Australian money ~ notes and coins ~ on white background.

Individuals can claim tax deductions when giving gifts or donations to organisations that have the status of deductible gift recipients (DGR). To be eligible to claim a tax deduction for a gift, the ATO   stipulates that it must meet the following four conditions:

• the gift must “truly be a gift”; that is, a voluntary transfer of money or property where the giver receives no material benefit or advantage
• the gift must be made to a deductible gift recipient (DGR)
• the gift must be money or property
• the gift must comply with any relevant conditions. For some DGRs, the income tax law adds extra conditions affecting the types of deductible gifts they can receive.

What you can claim

The amount an individual can claim for a gift or donation depends on the type of gift given. For gifts of money, individuals can claim the total amount of the gift, as long as it is $2 or more.
Different rules exist for gifts of property, and the amount of the tax deduction depends on the value and type of property.
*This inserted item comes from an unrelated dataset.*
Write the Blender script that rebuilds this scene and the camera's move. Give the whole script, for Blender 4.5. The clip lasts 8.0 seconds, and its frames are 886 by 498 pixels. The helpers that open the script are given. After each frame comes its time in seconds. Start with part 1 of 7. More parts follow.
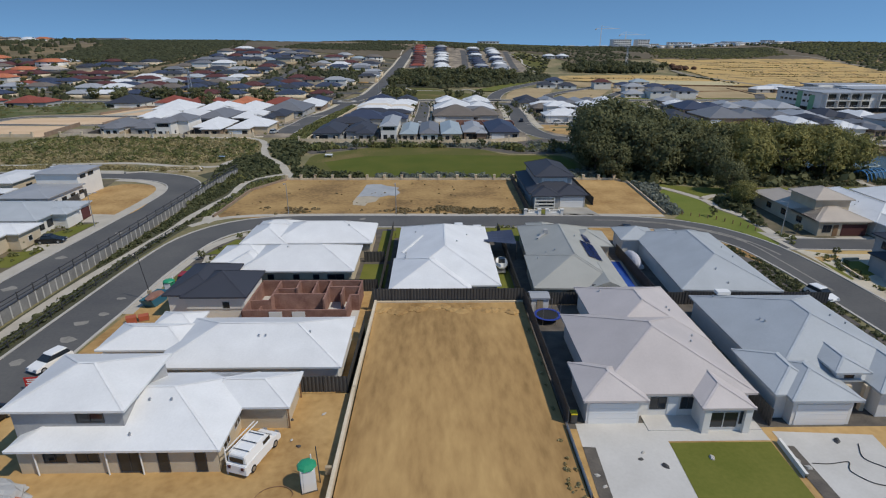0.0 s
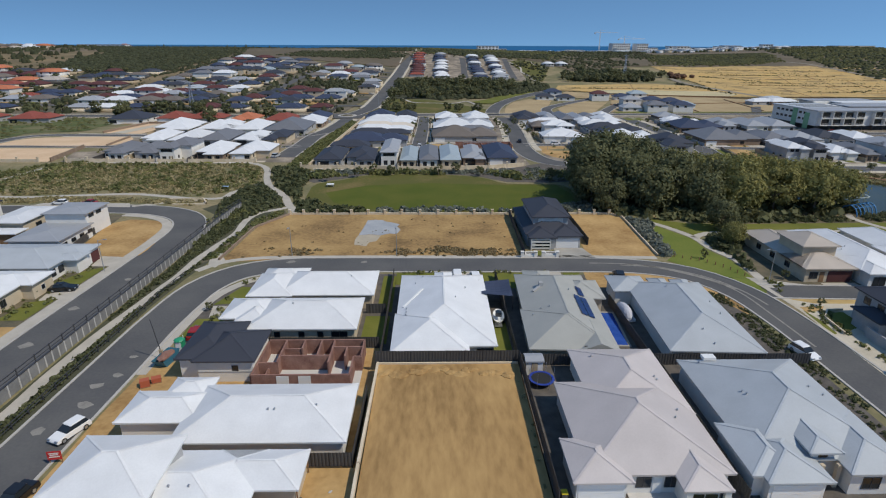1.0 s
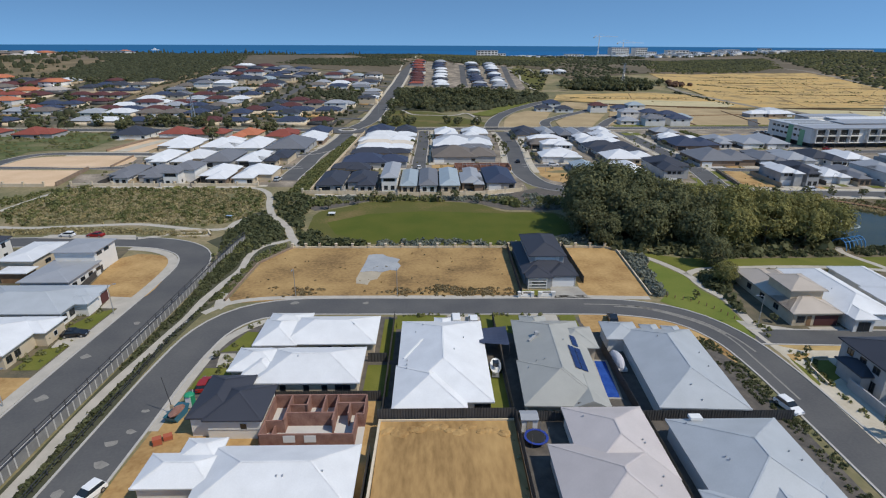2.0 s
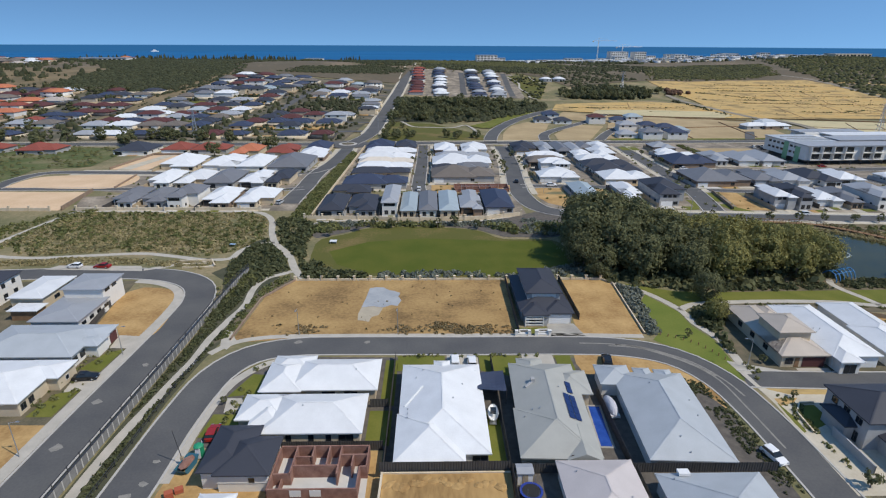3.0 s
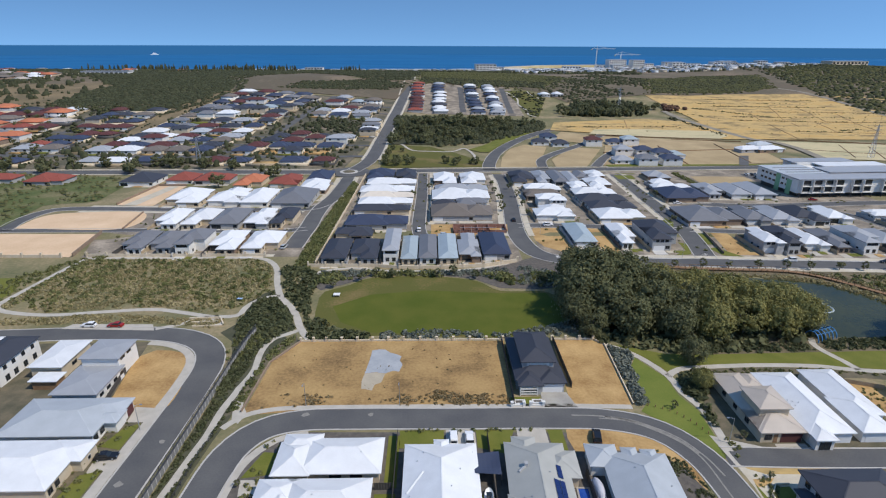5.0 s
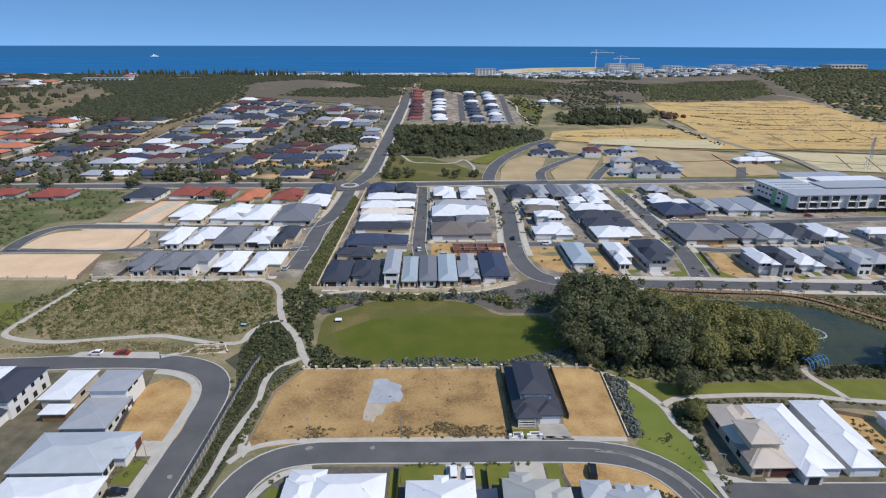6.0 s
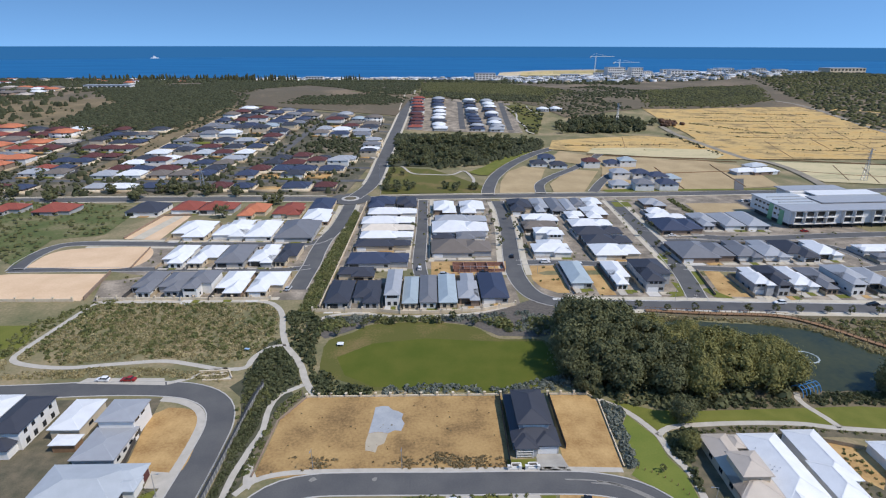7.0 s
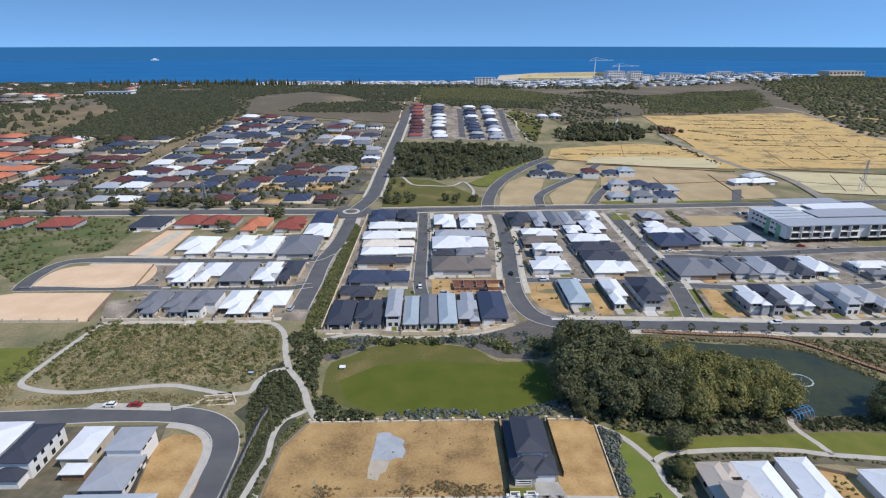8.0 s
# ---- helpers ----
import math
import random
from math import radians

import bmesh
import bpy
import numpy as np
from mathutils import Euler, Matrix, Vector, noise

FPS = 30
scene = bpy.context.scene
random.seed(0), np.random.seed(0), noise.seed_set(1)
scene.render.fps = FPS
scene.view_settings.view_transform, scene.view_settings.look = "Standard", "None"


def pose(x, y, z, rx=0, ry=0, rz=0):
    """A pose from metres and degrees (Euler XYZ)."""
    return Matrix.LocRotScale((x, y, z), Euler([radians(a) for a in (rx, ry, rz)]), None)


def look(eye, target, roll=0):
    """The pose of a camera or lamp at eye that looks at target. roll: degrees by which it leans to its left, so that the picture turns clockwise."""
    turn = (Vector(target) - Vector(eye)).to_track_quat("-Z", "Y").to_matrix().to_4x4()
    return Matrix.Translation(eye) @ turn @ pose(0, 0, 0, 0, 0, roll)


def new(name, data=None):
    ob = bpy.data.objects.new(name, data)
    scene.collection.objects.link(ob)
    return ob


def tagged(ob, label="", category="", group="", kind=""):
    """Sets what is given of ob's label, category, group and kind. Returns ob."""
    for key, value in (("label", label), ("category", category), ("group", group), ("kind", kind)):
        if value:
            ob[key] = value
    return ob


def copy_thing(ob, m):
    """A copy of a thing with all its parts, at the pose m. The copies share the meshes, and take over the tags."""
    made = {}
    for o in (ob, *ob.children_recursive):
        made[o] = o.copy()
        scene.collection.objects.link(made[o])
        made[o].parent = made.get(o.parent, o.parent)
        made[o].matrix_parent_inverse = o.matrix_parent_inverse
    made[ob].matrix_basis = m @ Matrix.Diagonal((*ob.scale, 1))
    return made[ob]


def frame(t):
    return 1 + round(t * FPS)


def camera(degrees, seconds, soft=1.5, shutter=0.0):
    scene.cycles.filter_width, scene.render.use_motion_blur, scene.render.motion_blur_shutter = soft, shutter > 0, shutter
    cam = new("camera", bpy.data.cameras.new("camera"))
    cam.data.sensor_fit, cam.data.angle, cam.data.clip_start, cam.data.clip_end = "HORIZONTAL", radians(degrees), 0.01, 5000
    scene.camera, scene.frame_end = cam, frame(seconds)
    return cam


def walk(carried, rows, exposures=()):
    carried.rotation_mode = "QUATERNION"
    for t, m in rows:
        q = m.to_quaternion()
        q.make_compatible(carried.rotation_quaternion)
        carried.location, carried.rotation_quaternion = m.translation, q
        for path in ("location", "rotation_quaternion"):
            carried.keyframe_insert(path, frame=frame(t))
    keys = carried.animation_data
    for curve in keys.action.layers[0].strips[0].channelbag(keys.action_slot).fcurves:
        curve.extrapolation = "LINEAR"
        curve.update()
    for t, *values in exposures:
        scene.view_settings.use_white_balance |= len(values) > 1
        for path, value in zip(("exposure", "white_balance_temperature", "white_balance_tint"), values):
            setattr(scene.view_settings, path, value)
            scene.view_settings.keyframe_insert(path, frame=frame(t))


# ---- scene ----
cam = camera(77.94, 8.0, 1.15)
PATH = [
    (0.0, -0.055, 0.104, 32.956, -1.036, -20.675, -0.181),
    (0.5, -0.053, 0.076, 37.555, -1.065, -20.672, -0.202),
    (1.0, -0.051, 0.049, 42.188, -1.093, -20.669, -0.220),
    (1.5, -0.049, 0.023, 46.849, -1.119, -20.666, -0.233),
    (3.0, -0.045, -0.053, 60.957, -1.186, -20.653, -0.247),
    (3.5, -0.044, -0.077, 65.686, -1.206, -20.647, -0.243),
    (4.0, -0.043, -0.101, 70.420, -1.223, -20.642, -0.235),
    (4.5, -0.043, -0.124, 75.154, -1.239, -20.635, -0.223),
    (6.0, -0.044, -0.191, 89.311, -1.277, -20.613, -0.160),
    (6.5, -0.044, -0.212, 93.999, -1.287, -20.605, -0.130),
    (7.0, -0.045, -0.233, 98.664, -1.294, -20.597, -0.096),
    (7.5, -0.046, -0.253, 103.301, -1.300, -20.587, -0.058),
    (8.0, -0.048, -0.273, 107.906, -1.305, -20.578, -0.015),
]
walk(cam, [(t, pose(x, y, z, 90 + pitch, roll, yaw)) for t, x, y, z, yaw, pitch, roll in PATH],
     [(0, -0.44, 7000, 8), (2, -0.24, 6900, 8), (5, -0.08, 6700, 10), (8, 0.04, 6550, 11)])

# ---- daylight: high late-morning sun from the right and a little behind ----
SUN_EL, SUN_AZ = 52.0, 118.0
world = bpy.data.worlds.new("daylight")
scene.world = world
world.use_nodes = True
wn, wl = world.node_tree.nodes, world.node_tree.links
sky = wn.new("ShaderNodeTexSky")
sky.sky_type, sky.sun_disc = "NISHITA", False
sky.sun_elevation, sky.sun_rotation = radians(SUN_EL), radians(SUN_AZ)
sky.altitude, sky.air_density, sky.dust_density, sky.ozone_density = 0, 1.0, 0.0, 1.0
coord = wn.new("ShaderNodeTexCoord")
lift = wn.new("ShaderNodeVectorMath")
lift.operation = "MULTIPLY_ADD"
lift.inputs[1].default_value, lift.inputs[2].default_value = (1, 1, 2.0), (0, 0, 0.32)
wl.new(coord.outputs["Generated"], lift.inputs[0])
wl.new(lift.outputs[0], sky.inputs[0])
split = wn.new("ShaderNodeSeparateXYZ")
wl.new(coord.outputs["Generated"], split.inputs[0])
below = wn.new("ShaderNodeMapRange")
below.inputs["From Min"].default_value, below.inputs["From Max"].default_value = -0.0056, -0.0044
below.inputs["To Min"].default_value, below.inputs["To Max"].default_value = 1, 0
wl.new(split.outputs["Z"], below.inputs["Value"])
back = wn["Background"]
back.inputs["Strength"].default_value = 0.17
far_sea = wn.new("ShaderNodeBackground")
far_sea.inputs["Color"].default_value, far_sea.inputs["Strength"].default_value = (0.03, 0.15, 0.38, 1), 1.0
tint = wn.new("ShaderNodeMix")
tint.data_type, tint.blend_type = "RGBA", "MULTIPLY"
tint.inputs["Factor"].default_value, tint.inputs[7].default_value = 1.0, (0.7, 0.99, 1.16, 1)
wl.new(sky.outputs[0], tint.inputs[6])
wl.new(tint.outputs[2], back.inputs["Color"])
blend = wn.new("ShaderNodeMixShader")
wl.new(below.outputs[0], blend.inputs[0])
wl.new(back.outputs[0], blend.inputs[1])
wl.new(far_sea.outputs[0], blend.inputs[2])
wl.new(blend.outputs[0], wn["World Output"].inputs["Surface"])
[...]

Tax deductions for the majority of gifts can be claimed in the tax return for the income year when the gift is made. However, individuals can also spread the tax deduction over five income years under certain circumstances. What you can’t claim Individuals cannot claim a tax deduction for gifts or donation items that provide some personal benefit, such as raffle tickets, the cost of attending fundraising dinners (unless certain conditions are met), membership fees,
or payments where there is an understanding with the giver and recipient that the payments will be used to provide a substantial benefit for the giver.